Carry none of the pictures over; set down the material below exactly.

======== SUPPLIED MATERIAL ========

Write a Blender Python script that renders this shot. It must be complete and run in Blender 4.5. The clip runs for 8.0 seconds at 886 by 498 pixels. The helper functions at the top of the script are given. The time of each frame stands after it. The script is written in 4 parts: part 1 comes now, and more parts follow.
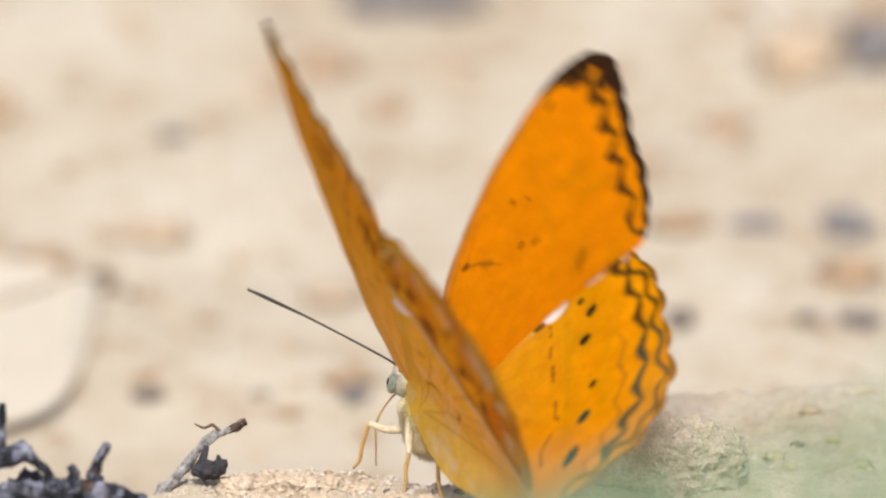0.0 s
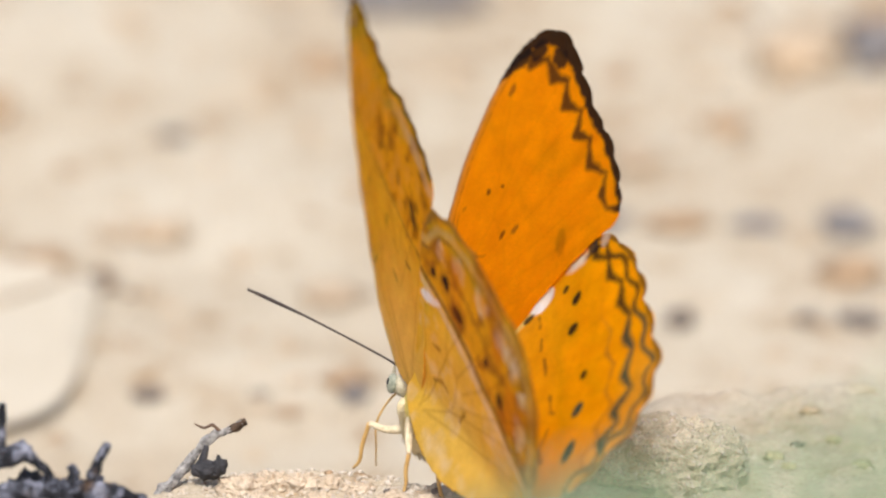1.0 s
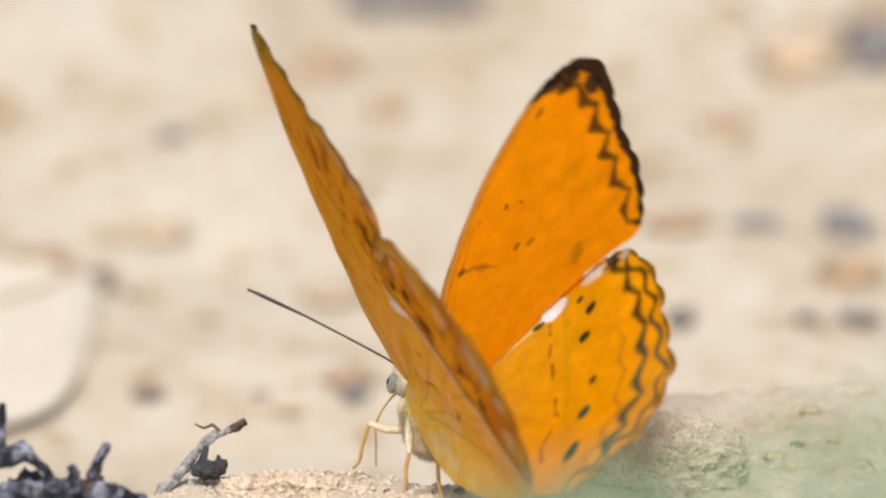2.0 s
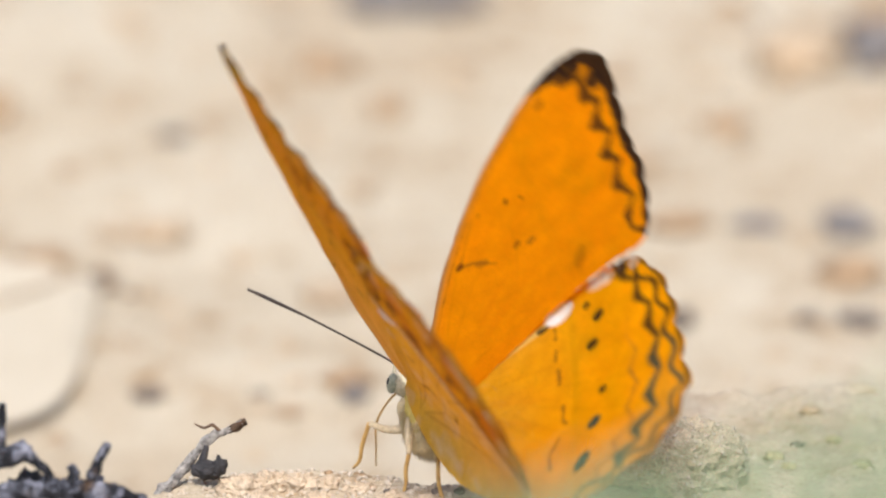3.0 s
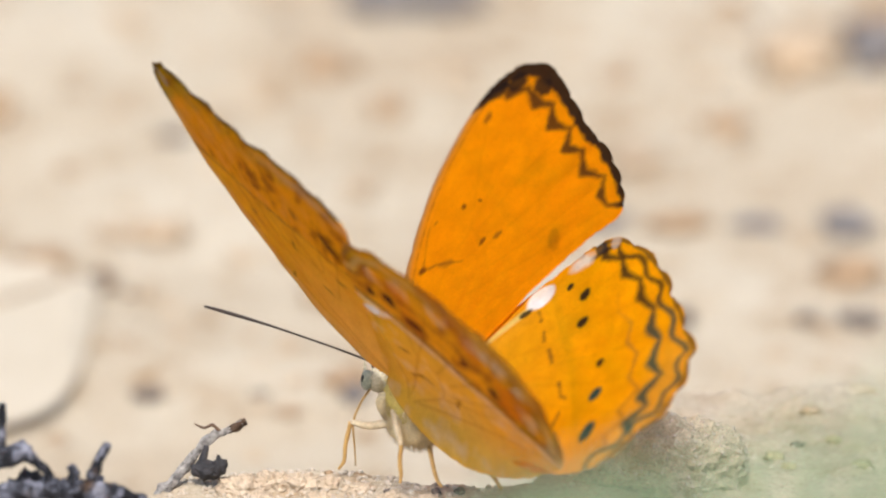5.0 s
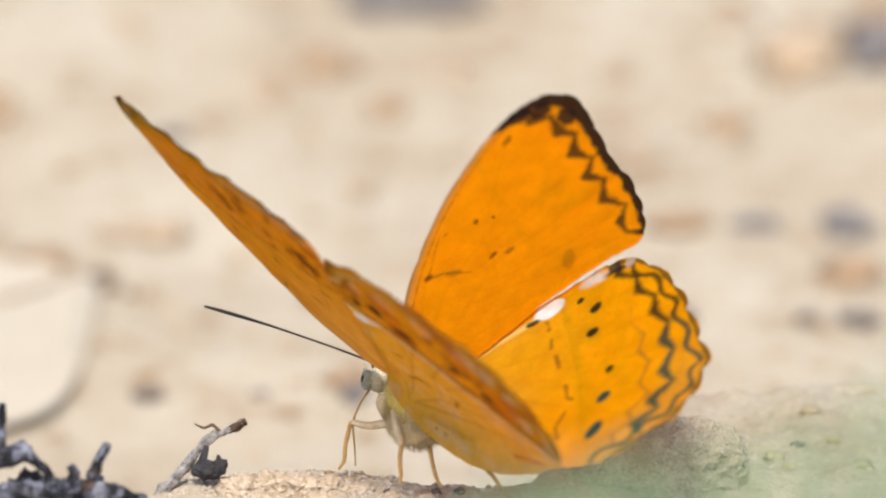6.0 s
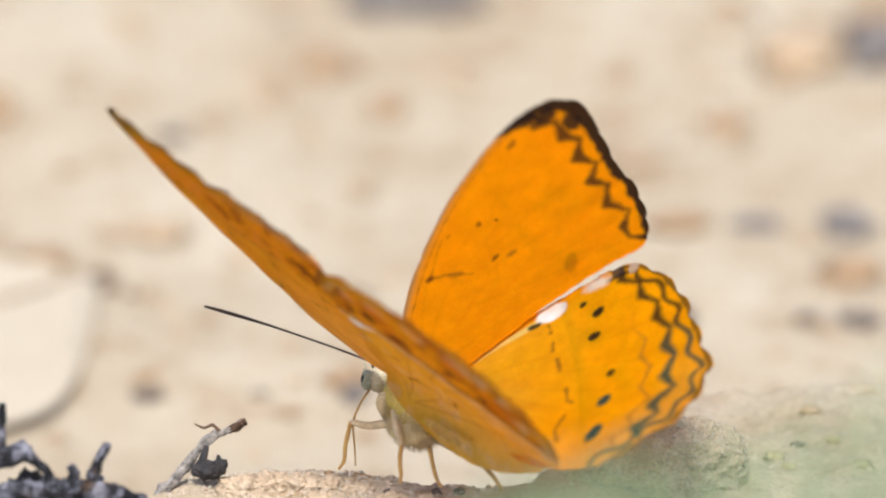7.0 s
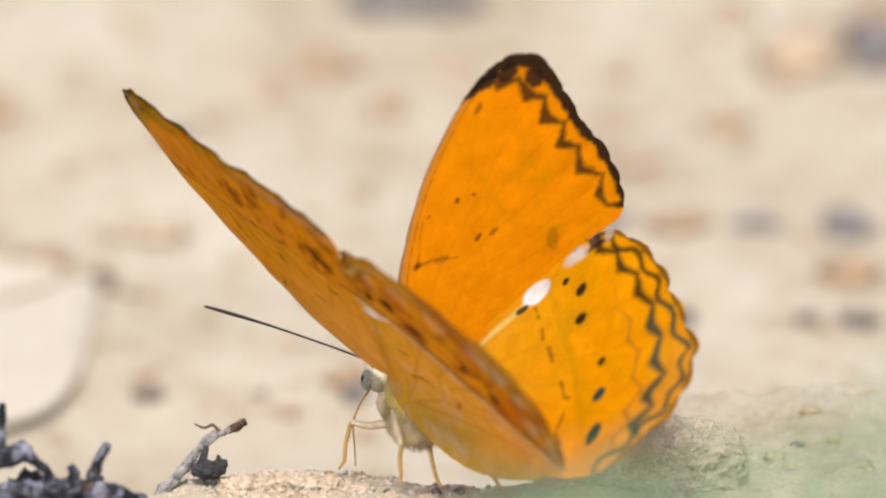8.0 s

========

SOLUTION FOR THIS PROBLEM
Write a Blender Python script that renders this shot. It must be complete and run in Blender 4.5. The clip runs for 8.0 seconds at 886 by 498 pixels. The helper functions at the top of the script are given. The time of each frame stands after it. The script is written in 4 parts: part 1 comes now, and more parts follow.
0.0 s
1.0 s
2.0 s
3.0 s
5.0 s
6.0 s
7.0 s
8.0 s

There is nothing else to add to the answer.